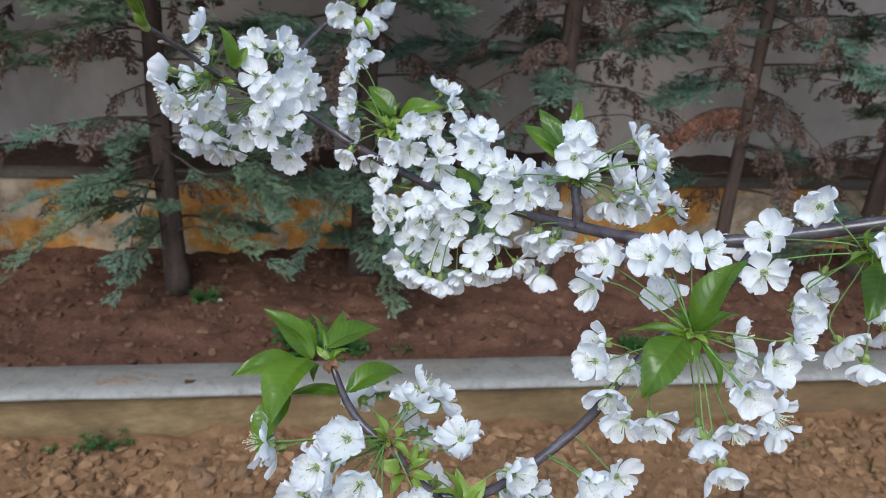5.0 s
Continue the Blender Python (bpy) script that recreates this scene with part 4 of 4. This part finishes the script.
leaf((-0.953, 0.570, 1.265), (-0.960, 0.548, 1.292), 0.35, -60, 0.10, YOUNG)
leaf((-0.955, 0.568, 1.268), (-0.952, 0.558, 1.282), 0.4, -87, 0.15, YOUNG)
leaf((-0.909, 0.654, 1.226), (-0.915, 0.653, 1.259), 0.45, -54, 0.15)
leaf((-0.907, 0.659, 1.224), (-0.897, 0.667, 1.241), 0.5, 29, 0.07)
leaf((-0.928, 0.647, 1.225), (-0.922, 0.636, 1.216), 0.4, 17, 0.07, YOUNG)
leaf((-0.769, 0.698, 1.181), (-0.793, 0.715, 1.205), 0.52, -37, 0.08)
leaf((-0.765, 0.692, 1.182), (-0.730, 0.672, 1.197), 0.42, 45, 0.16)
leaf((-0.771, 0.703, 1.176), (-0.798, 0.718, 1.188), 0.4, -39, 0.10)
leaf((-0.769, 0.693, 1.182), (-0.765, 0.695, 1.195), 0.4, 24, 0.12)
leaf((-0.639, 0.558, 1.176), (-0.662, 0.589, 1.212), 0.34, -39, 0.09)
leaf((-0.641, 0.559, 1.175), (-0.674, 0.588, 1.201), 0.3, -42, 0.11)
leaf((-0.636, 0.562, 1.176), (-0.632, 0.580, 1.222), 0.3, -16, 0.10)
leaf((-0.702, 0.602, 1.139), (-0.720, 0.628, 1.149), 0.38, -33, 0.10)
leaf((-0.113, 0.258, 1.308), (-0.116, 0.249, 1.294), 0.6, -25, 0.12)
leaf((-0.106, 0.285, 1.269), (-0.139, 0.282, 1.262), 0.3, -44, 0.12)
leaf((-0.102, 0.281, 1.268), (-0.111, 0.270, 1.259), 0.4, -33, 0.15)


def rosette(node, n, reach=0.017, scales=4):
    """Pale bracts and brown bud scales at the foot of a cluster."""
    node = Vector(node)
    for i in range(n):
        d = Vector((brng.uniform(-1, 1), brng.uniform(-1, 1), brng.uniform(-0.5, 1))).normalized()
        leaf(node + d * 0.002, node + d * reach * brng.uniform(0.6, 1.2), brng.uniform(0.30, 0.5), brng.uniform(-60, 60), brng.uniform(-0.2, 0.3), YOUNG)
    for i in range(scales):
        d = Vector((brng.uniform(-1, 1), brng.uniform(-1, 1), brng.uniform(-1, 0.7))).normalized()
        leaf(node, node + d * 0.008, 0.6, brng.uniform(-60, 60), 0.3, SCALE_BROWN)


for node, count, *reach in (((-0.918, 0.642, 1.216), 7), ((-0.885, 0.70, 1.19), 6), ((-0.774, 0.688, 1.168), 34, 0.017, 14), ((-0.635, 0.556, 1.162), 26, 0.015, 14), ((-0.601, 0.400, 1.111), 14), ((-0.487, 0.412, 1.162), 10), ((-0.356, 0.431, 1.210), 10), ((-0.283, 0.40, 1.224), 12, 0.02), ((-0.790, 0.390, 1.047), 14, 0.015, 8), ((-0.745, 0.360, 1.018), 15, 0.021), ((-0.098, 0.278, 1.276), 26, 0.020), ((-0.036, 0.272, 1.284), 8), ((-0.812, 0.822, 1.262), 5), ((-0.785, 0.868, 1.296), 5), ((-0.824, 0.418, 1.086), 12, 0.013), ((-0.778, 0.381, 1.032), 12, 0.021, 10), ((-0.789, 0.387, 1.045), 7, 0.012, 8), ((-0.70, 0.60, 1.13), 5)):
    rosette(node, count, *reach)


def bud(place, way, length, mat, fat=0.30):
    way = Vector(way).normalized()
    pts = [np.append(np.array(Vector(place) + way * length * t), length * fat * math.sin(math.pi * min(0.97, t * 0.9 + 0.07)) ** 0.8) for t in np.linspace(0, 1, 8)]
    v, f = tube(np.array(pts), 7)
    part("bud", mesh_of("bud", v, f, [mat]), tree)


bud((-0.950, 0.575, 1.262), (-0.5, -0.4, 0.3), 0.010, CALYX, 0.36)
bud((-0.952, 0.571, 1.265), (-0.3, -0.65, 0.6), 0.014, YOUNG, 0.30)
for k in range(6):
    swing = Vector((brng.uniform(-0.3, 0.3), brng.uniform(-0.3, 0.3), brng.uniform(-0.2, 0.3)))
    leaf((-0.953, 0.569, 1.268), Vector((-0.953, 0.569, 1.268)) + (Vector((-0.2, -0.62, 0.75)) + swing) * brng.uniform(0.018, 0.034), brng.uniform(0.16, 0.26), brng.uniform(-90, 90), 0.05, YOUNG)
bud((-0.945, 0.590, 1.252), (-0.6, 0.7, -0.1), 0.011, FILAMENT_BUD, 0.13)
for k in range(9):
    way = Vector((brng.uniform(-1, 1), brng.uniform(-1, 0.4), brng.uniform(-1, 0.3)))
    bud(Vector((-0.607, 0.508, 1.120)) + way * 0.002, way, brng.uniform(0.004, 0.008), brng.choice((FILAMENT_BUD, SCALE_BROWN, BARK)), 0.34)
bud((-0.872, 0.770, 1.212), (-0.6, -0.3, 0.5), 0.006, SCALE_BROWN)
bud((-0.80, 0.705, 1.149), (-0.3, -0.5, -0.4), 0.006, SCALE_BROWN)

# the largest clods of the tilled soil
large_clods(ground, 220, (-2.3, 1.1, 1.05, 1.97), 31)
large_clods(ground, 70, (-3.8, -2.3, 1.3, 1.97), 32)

| What is needed |
Give back every line exactly as it stands, pictures excluded.

| In response |
5.0 s
Continue the Blender Python (bpy) script that recreates this scene with part 4 of 4. This part finishes the script.
leaf((-0.953, 0.570, 1.265), (-0.960, 0.548, 1.292), 0.35, -60, 0.10, YOUNG)
leaf((-0.955, 0.568, 1.268), (-0.952, 0.558, 1.282), 0.4, -87, 0.15, YOUNG)
leaf((-0.909, 0.654, 1.226), (-0.915, 0.653, 1.259), 0.45, -54, 0.15)
leaf((-0.907, 0.659, 1.224), (-0.897, 0.667, 1.241), 0.5, 29, 0.07)
leaf((-0.928, 0.647, 1.225), (-0.922, 0.636, 1.216), 0.4, 17, 0.07, YOUNG)
leaf((-0.769, 0.698, 1.181), (-0.793, 0.715, 1.205), 0.52, -37, 0.08)
leaf((-0.765, 0.692, 1.182), (-0.730, 0.672, 1.197), 0.42, 45, 0.16)
leaf((-0.771, 0.703, 1.176), (-0.798, 0.718, 1.188), 0.4, -39, 0.10)
leaf((-0.769, 0.693, 1.182), (-0.765, 0.695, 1.195), 0.4, 24, 0.12)
leaf((-0.639, 0.558, 1.176), (-0.662, 0.589, 1.212), 0.34, -39, 0.09)
leaf((-0.641, 0.559, 1.175), (-0.674, 0.588, 1.201), 0.3, -42, 0.11)
leaf((-0.636, 0.562, 1.176), (-0.632, 0.580, 1.222), 0.3, -16, 0.10)
leaf((-0.702, 0.602, 1.139), (-0.720, 0.628, 1.149), 0.38, -33, 0.10)
leaf((-0.113, 0.258, 1.308), (-0.116, 0.249, 1.294), 0.6, -25, 0.12)
leaf((-0.106, 0.285, 1.269), (-0.139, 0.282, 1.262), 0.3, -44, 0.12)
leaf((-0.102, 0.281, 1.268), (-0.111, 0.270, 1.259), 0.4, -33, 0.15)


def rosette(node, n, reach=0.017, scales=4):
    """Pale bracts and brown bud scales at the foot of a cluster."""
    node = Vector(node)
    for i in range(n):
        d = Vector((brng.uniform(-1, 1), brng.uniform(-1, 1), brng.uniform(-0.5, 1))).normalized()
        leaf(node + d * 0.002, node + d * reach * brng.uniform(0.6, 1.2), brng.uniform(0.30, 0.5), brng.uniform(-60, 60), brng.uniform(-0.2, 0.3), YOUNG)
    for i in range(scales):
        d = Vector((brng.uniform(-1, 1), brng.uniform(-1, 1), brng.uniform(-1, 0.7))).normalized()
        leaf(node, node + d * 0.008, 0.6, brng.uniform(-60, 60), 0.3, SCALE_BROWN)


for node, count, *reach in (((-0.918, 0.642, 1.216), 7), ((-0.885, 0.70, 1.19), 6), ((-0.774, 0.688, 1.168), 34, 0.017, 14), ((-0.635, 0.556, 1.162), 26, 0.015, 14), ((-0.601, 0.400, 1.111), 14), ((-0.487, 0.412, 1.162), 10), ((-0.356, 0.431, 1.210), 10), ((-0.283, 0.40, 1.224), 12, 0.02), ((-0.790, 0.390, 1.047), 14, 0.015, 8), ((-0.745, 0.360, 1.018), 15, 0.021), ((-0.098, 0.278, 1.276), 26, 0.020), ((-0.036, 0.272, 1.284), 8), ((-0.812, 0.822, 1.262), 5), ((-0.785, 0.868, 1.296), 5), ((-0.824, 0.418, 1.086), 12, 0.013), ((-0.778, 0.381, 1.032), 12, 0.021, 10), ((-0.789, 0.387, 1.045), 7, 0.012, 8), ((-0.70, 0.60, 1.13), 5)):
    rosette(node, count, *reach)


def bud(place, way, length, mat, fat=0.30):
    way = Vector(way).normalized()
    pts = [np.append(np.array(Vector(place) + way * length * t), length * fat * math.sin(math.pi * min(0.97, t * 0.9 + 0.07)) ** 0.8) for t in np.linspace(0, 1, 8)]
    v, f = tube(np.array(pts), 7)
    part("bud", mesh_of("bud", v, f, [mat]), tree)


bud((-0.950, 0.575, 1.262), (-0.5, -0.4, 0.3), 0.010, CALYX, 0.36)
bud((-0.952, 0.571, 1.265), (-0.3, -0.65, 0.6), 0.014, YOUNG, 0.30)
for k in range(6):
    swing = Vector((brng.uniform(-0.3, 0.3), brng.uniform(-0.3, 0.3), brng.uniform(-0.2, 0.3)))
    leaf((-0.953, 0.569, 1.268), Vector((-0.953, 0.569, 1.268)) + (Vector((-0.2, -0.62, 0.75)) + swing) * brng.uniform(0.018, 0.034), brng.uniform(0.16, 0.26), brng.uniform(-90, 90), 0.05, YOUNG)
bud((-0.945, 0.590, 1.252), (-0.6, 0.7, -0.1), 0.011, FILAMENT_BUD, 0.13)
for k in range(9):
    way = Vector((brng.uniform(-1, 1), brng.uniform(-1, 0.4), brng.uniform(-1, 0.3)))
    bud(Vector((-0.607, 0.508, 1.120)) + way * 0.002, way, brng.uniform(0.004, 0.008), brng.choice((FILAMENT_BUD, SCALE_BROWN, BARK)), 0.34)
bud((-0.872, 0.770, 1.212), (-0.6, -0.3, 0.5), 0.006, SCALE_BROWN)
bud((-0.80, 0.705, 1.149), (-0.3, -0.5, -0.4), 0.006, SCALE_BROWN)

# the largest clods of the tilled soil
large_clods(ground, 220, (-2.3, 1.1, 1.05, 1.97), 31)
large_clods(ground, 70, (-3.8, -2.3, 1.3, 1.97), 32)